Michael East

Personal information
- Nationality: British (English)
- Born: 20 January 1978 (age 48) Reading, England
- Height: 188 cm (6 ft 2 in)
- Weight: 68 kg (150 lb)

Sport
- Sport: Athletics
- Event: middle-distance
- Club: Newham and Essex Beagles

Medal record
Representing Great Britain
Men's athletics
Commonwealth Games
Representing England
| Gold medal – first place | 2002 Manchester | 1500 metres |

= Michael East (athlete) =

English middle-distance runner

Michael John East (born 20 January 1978) is a retired middle-distance athlete who won the 1500 metres gold medal at the 2002 Commonwealth Games and competed at the 2004 Summer Olympics.

== Biography ==
East represented England at the 2002 Commonwealth Games in Manchester, where he won the gold medal. He was the last British male to win a major 1500m title until Jake Wightman became World Champion in 2022.

East became the British 1500 metres champion after winning the British AAA Championships title at the 2001 AAA Championships. In the IAAF European Cup, East finishing second and third in 2002 and 2003 respectively in the 1500 metres event. He nearly added to his medal tally when finishing third at the 2004 IAAF World Indoor Championships in Budapest, Hungary only to find himself disqualified for interfering with the run of the Kenyan Laban Rotich.

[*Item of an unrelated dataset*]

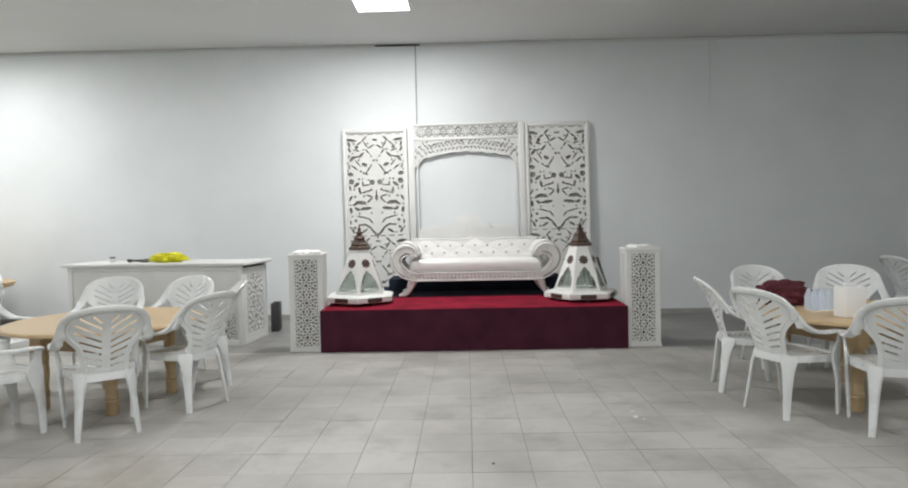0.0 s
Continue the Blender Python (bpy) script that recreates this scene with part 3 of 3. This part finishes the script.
# ---- sofa ----
sofa = thing("wedding_sofa", pose(0.10, 6.50, SZ + 0.012), "white buttoned sofa with big scroll arms and curved legs", "sofa")
part("seat_cushion", boxed(-0.815, 0.0, 0.295, 0.815, 0.62, 0.442, bevel=0.05, seg=5), LEATHER, sofa, "smooth white seat cushion")
part("seat_rail", boxed(-0.82, -0.005, 0.185, 0.82, 0.60, 0.293, bevel=0.018), WHITE_WARM, sofa, "carved white rail")
for z in (0.196, 0.284):
    part("moulding", sweep([(-0.80, -0.012, z, 0.010, 0.010), (0, -0.012, z, 0.010, 0.010), (0.80, -0.012, z, 0.010, 0.010)], 6, (0, 0, 1)), WHITE_WARM, sofa)
# carved beads along the rail
for k in range(33):
    bm = bmesh.new()
    bmesh.ops.create_icosphere(bm, subdivisions=2, radius=0.02)
    bmesh.ops.scale(bm, vec=(1.0, 0.4, 1.25), verts=bm.verts)
    bmesh.ops.translate(bm, vec=(-0.768 + 0.048 * k, -0.008, 0.24), verts=bm.verts)
    part("carving", bm, WHITE_WARM, sofa)
# scroll arms: a thick carved volute that rises out of the rail and rolls over towards the seat
for s in (-1, 1):
    path = [(0.66, 0.238, 0.050), (0.76, 0.246, 0.055), (0.865, 0.285, 0.064), (0.945, 0.355, 0.072), (0.980, 0.445, 0.080), (0.950, 0.530, 0.088), (0.880, 0.578, 0.093), (0.805, 0.572, 0.086), (0.755, 0.530, 0.062), (0.752, 0.488, 0.026)]
    arm = part("scroll_arm", sweep([(s * x, 0.30, z, 0.31, h) for x, z, h in path], 48, (0, 1, 0), round_=0.6, section=12), WHITE_WARM, sofa, "carved white scroll arm")
    line = spline(path, 40)
    for side in (-1, 1):
        edge = []
        for k, (x, z, h) in enumerate(line):
            d = np.array(line[min(k + 1, 39)][:2]) - np.array(line[max(k - 1, 0)][:2])
            d = d / np.hypot(*d)
            edge.append((s * (x - side * d[1] * h * 0.86), -0.012, z + side * d[0] * h * 0.86, 0.009, 0.009))
        part("piping", sweep(edge[4:], 60, (0, 1, 0), section=6), WHITE_WARM, arm, "raised edge of the scroll")
    for y in (0.05, 0.54):
        part("leg", sweep([(s * 0.77, y, 0.22, 0.06, 0.06), (s * 0.80, y, 0.15, 0.05, 0.048), (s * 0.825, y, 0.085, 0.04, 0.036), (s * 0.87, y, 0.035, 0.036, 0.030), (s * 0.95, y, 0.016, 0.034, 0.018)], 14, (0, 1, 0)), WHITE_WARM, sofa, "curved white cabriole leg")


def sofa_top(x):
    """Height of the back's upper edge: level, with a small crest in the middle."""
    return 0.672 - 0.016 * math.exp(-((abs(x) - 0.22) / 0.12) ** 2) + 0.040 * math.exp(-(x / 0.06) ** 2)


# buttoned back: one quilted sheet with a shaped top
bm = bmesh.new()
nx, nz = 96, 26
grid = []
for j in range(nz + 1):
    row = []
    for k in range(nx + 1):
        x = -0.80 + 1.6 * k / nx
        top = sofa_top(x)
        z = 0.40 + (top - 0.40) * j / nz
        u, v = x / 0.16, (z - 0.51) / 0.09
        quilt = abs(math.sin(math.pi * (u + v) / 2)) * abs(math.sin(math.pi * (u - v) / 2))
        row.append(bm.verts.new((x, 0.52 + 0.28 * (z - 0.5) - 0.010 * quilt ** 0.5, z)))
    grid.append(row)
for a, b in zip(grid, grid[1:]):
    for k in range(nx):
        bm.faces.new((a[k], a[k + 1], b[k + 1], b[k]))
r = bmesh.ops.extrude_face_region(bm, geom=bm.faces[:])
bmesh.ops.translate(bm, vec=(0, 0.09, 0), verts=[v for v in r["geom"] if isinstance(v, bmesh.types.BMVert)])
back = part("backrest", bm, LEATHER, sofa, "white buttoned backrest")
for row, z in enumerate((0.51, 0.60)):
    for k in range(9):
        x = -0.72 + 0.16 * k + (0.08 if row else 0)
        bm = bmesh.new()
        bmesh.ops.create_icosphere(bm, subdivisions=2, radius=0.013)
        bmesh.ops.translate(bm, vec=(x, 0.508 + 0.28 * (z - 0.5), z), verts=bm.verts)
        part("button", bm, GREY, back, "small grey upholstery button")
rail = [(x, 0.615, sofa_top(x) + 0.012, 0.035, 0.014) for x in np.linspace(-0.82, 0.82, 41)]
part("top_rail", sweep(rail, 80, (0, 1, 0)), WHITE_WARM, sofa, "carved white top rail")


# ---- pillars ----
def fret_pillar(x, y, turn):
    t = thing("pierced_pillar", pose(x, y, 0, 0, 0, turn), "square white pedestal with pierced star panels", "pedestal", "pierced pedestals")
    w, hgt = 0.362, 1.06
    for a in range(4):
        q = pose(0, 0, 0, 0, 0, 90 * a)
        lattice_part("panel", star_mask(w - 0.012, hgt - 0.02, 0.005, 0.052, 0.205), 0.005, 0.012, WHITE, t, q @ pose(-w / 2 + 0.006, -w / 2, 0.01))
    # added dark block: stands in for the shade inside the hollow pedestal
    part("shade_block", boxed(-w / 2 + 0.03, -w / 2 + 0.03, 0.031, w / 2 - 0.03, w / 2 - 0.03, hgt - 0.031), DARK_INSIDE, t, "added dark block in place of the shade behind the cut-outs")
    part("base", boxed(-w / 2 - 0.008, -w / 2 - 0.008, 0, w / 2 + 0.008, w / 2 + 0.008, 0.03, bevel=0.005), WHITE, t)
    part("cap", boxed(-w / 2 - 0.010, -w / 2 - 0.010, hgt - 0.03, w / 2 + 0.010, w / 2 + 0.010, hgt, bevel=0.006), WHITE, t)
    bm = bmesh.new()
    rnd = random.Random(int(x * 10))
    for k in range(14):
        r = bmesh.ops.create_icosphere(bm, subdivisions=2, radius=rnd.uniform(0.025, 0.045))
        bmesh.ops.scale(bm, vec=(1.4, 1.2, 0.6), verts=r["verts"])
        bmesh.ops.translate(bm, vec=(rnd.uniform(-0.13, 0.13), rnd.uniform(-0.13, 0.13), hgt + 0.012), verts=r["verts"])
    part("trimming", bm, PAPER, t, "crumpled white cloth trimming on top")
    return t


fret_pillar(-1.765, 5.68, 5)
fret_pillar(1.885, 5.69, -3)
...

He reached the final of the 1500m at the 2004 Summer Olympics in Athens, finishing in 6th place. He was the only British male at those Games to reach an individual athletics final on the track. He was a semi-finalist at the 2005 IAAF World Championships but missed most of the 2006 and 2007 seasons because of a knee injury. As a result, in November 2007 he had his lottery funding removed, making it much harder for him to return to top rank competition. He had to rely on financial support from two Portsmouth companies. East called the decision by UK Athletics "crazy" and "shortsighted." He returned to compete at the 2008 IAAF World Indoor Championships but was not selected for the squad for the 2008 Summer Olympics as he could finish only 8th in the trials held in July. He announced his retirement on 8 September 2008.